А иногда инерция перемалывает добрые намерения в пыль, уносимую ветром.
* * *
Синие лодки на озере Бейхай-парка в Пекине с трудом прокладывают свой путь сквозь густо растущие лотосы. Длинные косы плакучих ив над водой. Рядом – открытое кафе: металлические столики, бамбуковые стулья... Теплый привет уходящего лета.
* * *
Бывает, человек, с которым ты давно знаком, откроется вдруг тебе с неожиданной стороны – как редкий цветок под лучами жаркого солнца. И ты удивишься его силе и красоте, лелея в своем сердце восторг и очарованность.
Но вот, пройдет дождь - и он поникнет, поблекнет, уйдет в себя, и ничто уже будто не связывает вас.
Яркие, преходящие цветы желаний. Неброские, но стойкие и верные, чудесные цветики души!
* * *
Как уцелеть индивидуму среди шести миллиардов окружающих его людей, ежедневно пребывающих в сети интенсивного общения?

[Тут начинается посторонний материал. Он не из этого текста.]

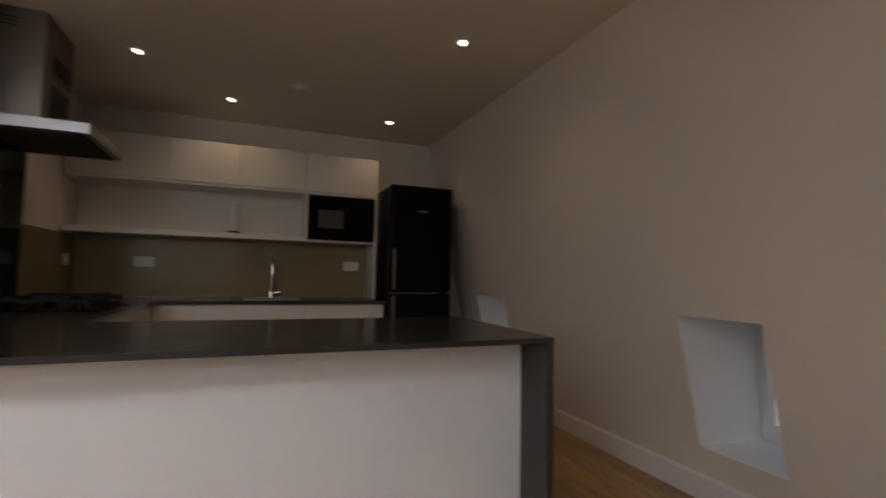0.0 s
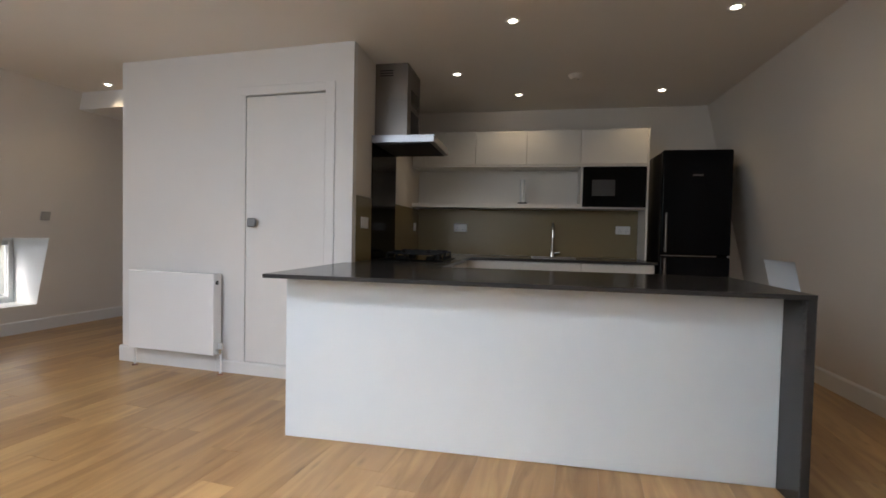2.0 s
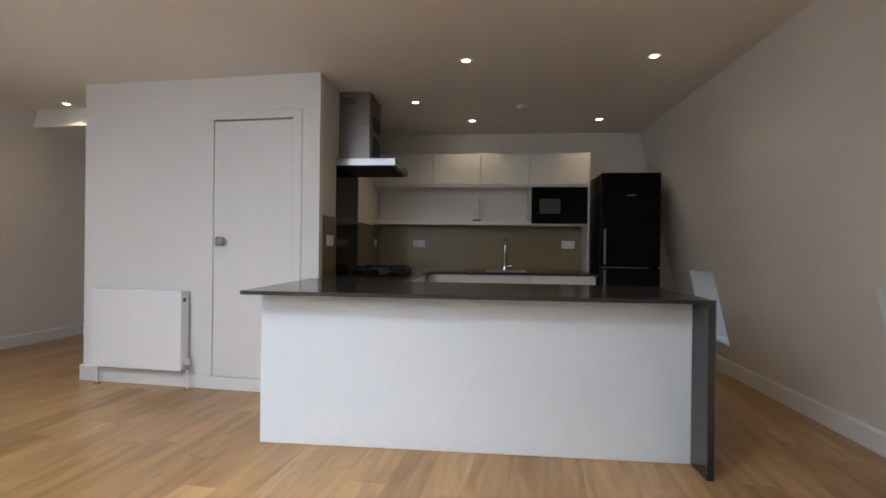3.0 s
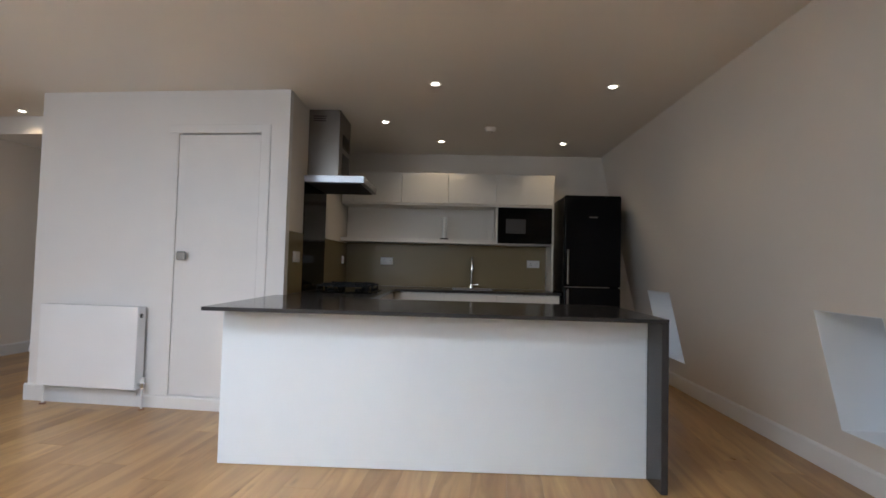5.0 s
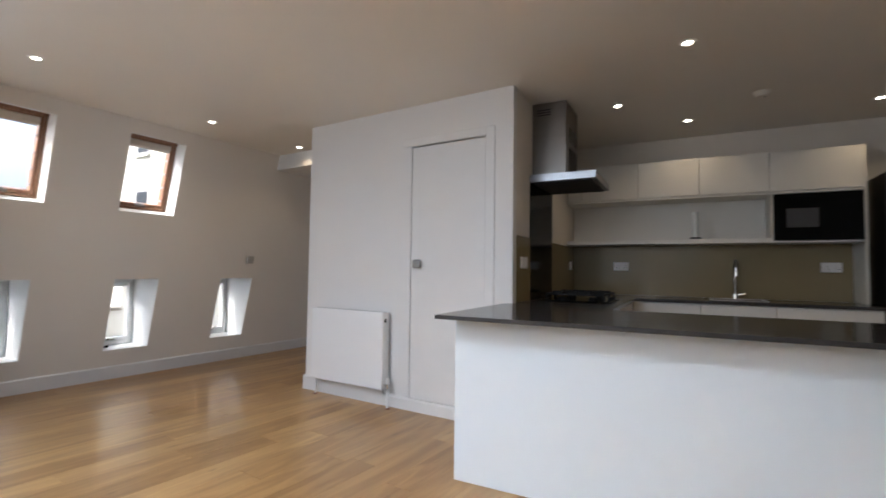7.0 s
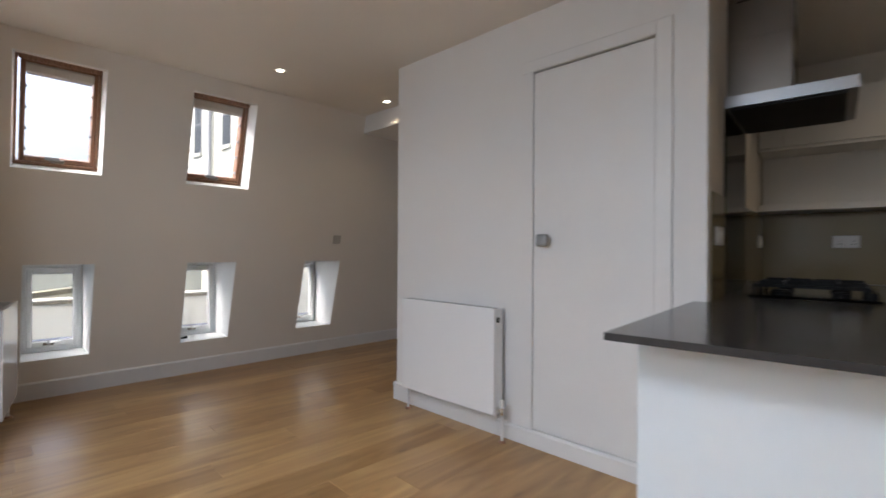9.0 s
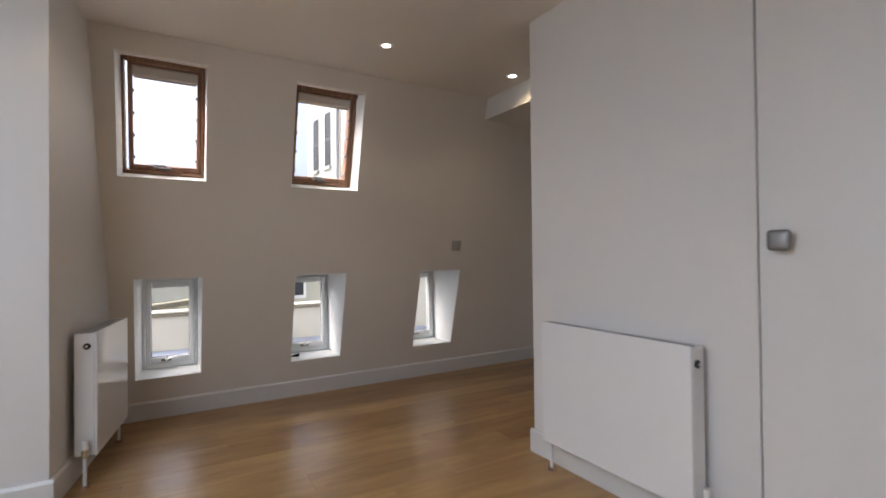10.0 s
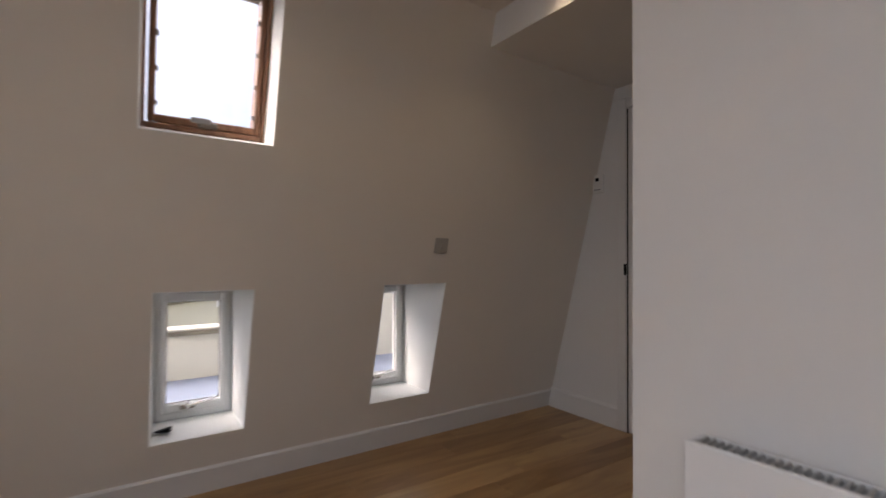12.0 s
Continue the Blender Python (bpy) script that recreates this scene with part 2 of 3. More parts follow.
    for v in bm.verts:
        v.co.x = (xlo, xhi)[v.co.x > 0.5][v.co.z > (z0 + z1) / 2]
    return bm


def in_left(x, y):
    p = LEFT @ Vector((x, y, 0))
    return p.x, p.y


def sloping_wall(us, rows, openings, slope):
    """A leaning wall. us: lines across it; rows: (z, outer x, outer z) up it; openings: (u index from, to, row index)."""
    bm = bmesh.new()
    inner = [[bm.verts.new((slope * z, u, z)) for u in us] for z, _, _ in rows]
    outer = [[bm.verts.new((xo, u, zo)) for u in us] for _, xo, zo in rows]
    hole = {(i, r) for a, b, r in openings for i in range(a, b)}
    for r in range(len(rows) - 1):
        for i in range(len(us) - 1):
            if (i, r) in hole:
                continue
            bm.faces.new((inner[r][i], inner[r][i + 1], inner[r + 1][i + 1], inner[r + 1][i]))
            bm.faces.new((outer[r][i], outer[r + 1][i], outer[r + 1][i + 1], outer[r][i + 1]))
    n, t = len(us) - 1, len(rows) - 1
    for i in range(n):
        bm.faces.new((inner[0][i], outer[0][i], outer[0][i + 1], inner[0][i + 1]))
        bm.faces.new((inner[t][i], inner[t][i + 1], outer[t][i + 1], outer[t][i]))
    for r in range(t):
        bm.faces.new((inner[r][0], inner[r + 1][0], outer[r + 1][0], outer[r][0]))
        bm.faces.new((inner[r][n], outer[r][n], outer[r + 1][n], inner[r + 1][n]))
    return bm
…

Как справиться при этом с чувством глубокого одиночества?
* * *
Мы все строим какие-то планы, мечтаем о лучшем «завтра». Но вот незаметно прошел еще один день – в хлопотах и суете – мы и улыбнуться не успели. Постоянно отдаляющаяся линия горизонта.
* * *
Иду от железнодорожной станции по узкой проселочной тропинке. Слева, справа – знакомые картины: море цветов, но лишь немногих я знаю по имени: суматошная жизнь не оставляет места для «ненужной» информации.
* * *
Сидишь на открытой террасе с чашкой ароматного чая и наблюдаешь, как золотой шар солнца медленно скатывается за верхушки деревьев.
Чашка чая и тихий закат – похоже, этого достаточно, чтобы почувствовать себя счастливым.... И тогда невольно задаешься вопросом: «А зачем же я, собственно, проводил всю жизнь в изнурительных хлопотах, заработках и тратах?»
* * *
Огромные звезды ночного августа; непрерывный звон цикад в саду; тонкий аромат белых цветов табака в темноте – на что променяю эти сокровища, обретенные с детства?
* * *
Наконец-то осуществилась моя давняя мечта: уснуть на даче под звук дождя за окном, распахнутым в цветущий сад!
Радость, переполнявшая меня, занимала все окружающее пространство.
* * *
Что может быть прекраснее, чем лежать под яблоней в тени и наблюдать движение причудливых облаков в голубой выси? Не хватило бы и всей жизни, чтобы прискучиться этим занятием.
* * *
Быть разбуженным утром не звоном будильника, а пением голосистой птички! Как прекрасно начался день! Да что там «начался» - можно с уверенностью сказать, что он уже себя оправдал.
* * *
Вот прошло еще одно лето. Сколько было в нем радости, цвета, солнца!
Как сохранить все это, дотянуть до следующего года? Будем щедро делиться друг с другом полученным теплом. Будем улыбаться: ведь дело уже снова движется к лету!